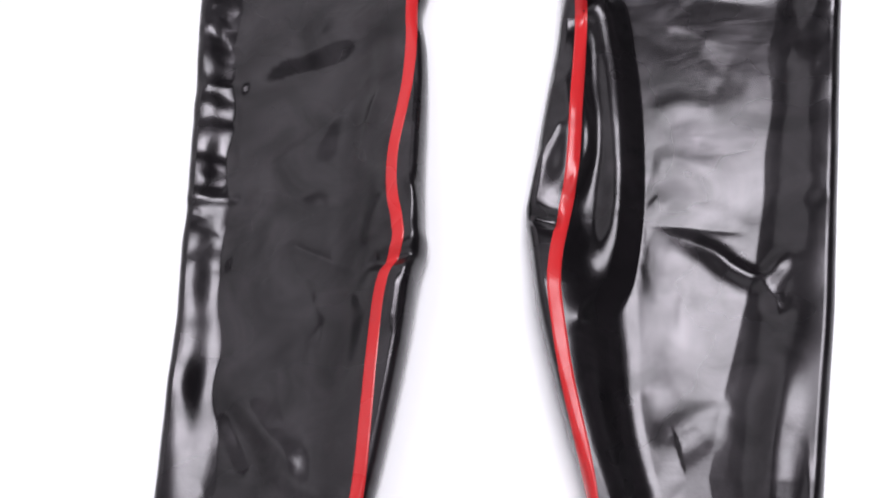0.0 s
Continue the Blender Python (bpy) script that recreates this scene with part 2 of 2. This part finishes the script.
        high_in, high_out = self.table(s, 2) * wob_in, self.table(s, 3) * wob_out
        ramp_in, ramp_out = self.table(s, 4) * (1 + 0.05 * waves(metres, self.seed + 2, 0.10, 1)), self.table(s, 5) * (1 + 1.6 * crumple * waves(metres, self.seed + 3, 0.06, 1))

        def ramp(v, soft):
            f = np.clip(1 - v, 0, 1)
            return f - soft * np.sin(2 * np.pi * f) / (2 * np.pi)

        z = mid + (high_in - mid) * ramp((q - r) / ramp_in, 0.8) + (high_out - mid) * ramp((width - q - r) / ramp_out, 0.42 if self.rough_out > 0.05 else 0.4)
        for fold in self.folds:
            z = z + fold_height(x, y, fold)
        z = z + 0.00014 * (np.sin(x * 52 + 1.7 * np.sin(y * 21 + self.seed) + self.seed) + np.sin(y * 61 + 2.1 * np.sin(x * 33 + 2.0 * self.seed)))
        z = z + 0.00003 * (np.sin(x * 160 + 3 * np.sin(y * 70)) + np.sin(y * 130 + 2.5 * np.sin(x * 90 + self.seed)))
        for fold in self.creases:
            z = z + fold_height(x, y, fold)
        z = np.maximum(z, 0.0022)
        drop = np.where(d < r, (1 + np.sin(turn_in)) / 2, np.where(e < r, (1 + np.sin(turn_out)) / 2, 1.0))
        return np.stack([x, y, np.maximum(z * drop, 0.0006)], -1)

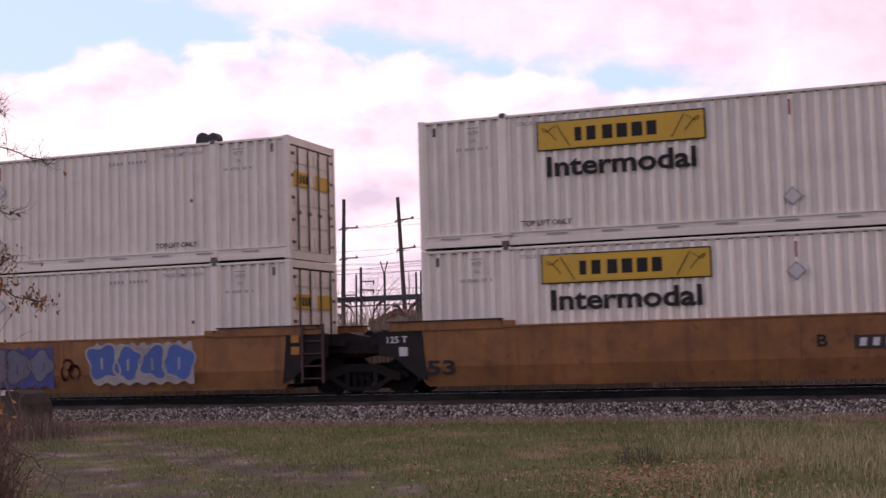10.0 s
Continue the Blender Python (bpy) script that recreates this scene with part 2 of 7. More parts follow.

================================

Work instructions:
Your copy should hold every record word for word and none of the pictures.

Response to this exercise:
0.0 s
Continue the Blender Python (bpy) script that recreates this scene with part 2 of 2. This part finishes the script.
        high_in, high_out = self.table(s, 2) * wob_in, self.table(s, 3) * wob_out
        ramp_in, ramp_out = self.table(s, 4) * (1 + 0.05 * waves(metres, self.seed + 2, 0.10, 1)), self.table(s, 5) * (1 + 1.6 * crumple * waves(metres, self.seed + 3, 0.06, 1))

        def ramp(v, soft):
            f = np.clip(1 - v, 0, 1)
            return f - soft * np.sin(2 * np.pi * f) / (2 * np.pi)

        z = mid + (high_in - mid) * ramp((q - r) / ramp_in, 0.8) + (high_out - mid) * ramp((width - q - r) / ramp_out, 0.42 if self.rough_out > 0.05 else 0.4)
        for fold in self.folds:
            z = z + fold_height(x, y, fold)
        z = z + 0.00014 * (np.sin(x * 52 + 1.7 * np.sin(y * 21 + self.seed) + self.seed) + np.sin(y * 61 + 2.1 * np.sin(x * 33 + 2.0 * self.seed)))
        z = z + 0.00003 * (np.sin(x * 160 + 3 * np.sin(y * 70)) + np.sin(y * 130 + 2.5 * np.sin(x * 90 + self.seed)))
        for fold in self.creases:
            z = z + fold_height(x, y, fold)
        z = np.maximum(z, 0.0022)
        drop = np.where(d < r, (1 + np.sin(turn_in)) / 2, np.where(e < r, (1 + np.sin(turn_out)) / 2, 1.0))
        return np.stack([x, y, np.maximum(z * drop, 0.0006)], -1)

10.0 s
Continue the Blender Python (bpy) script that recreates this scene with part 2 of 7. More parts follow.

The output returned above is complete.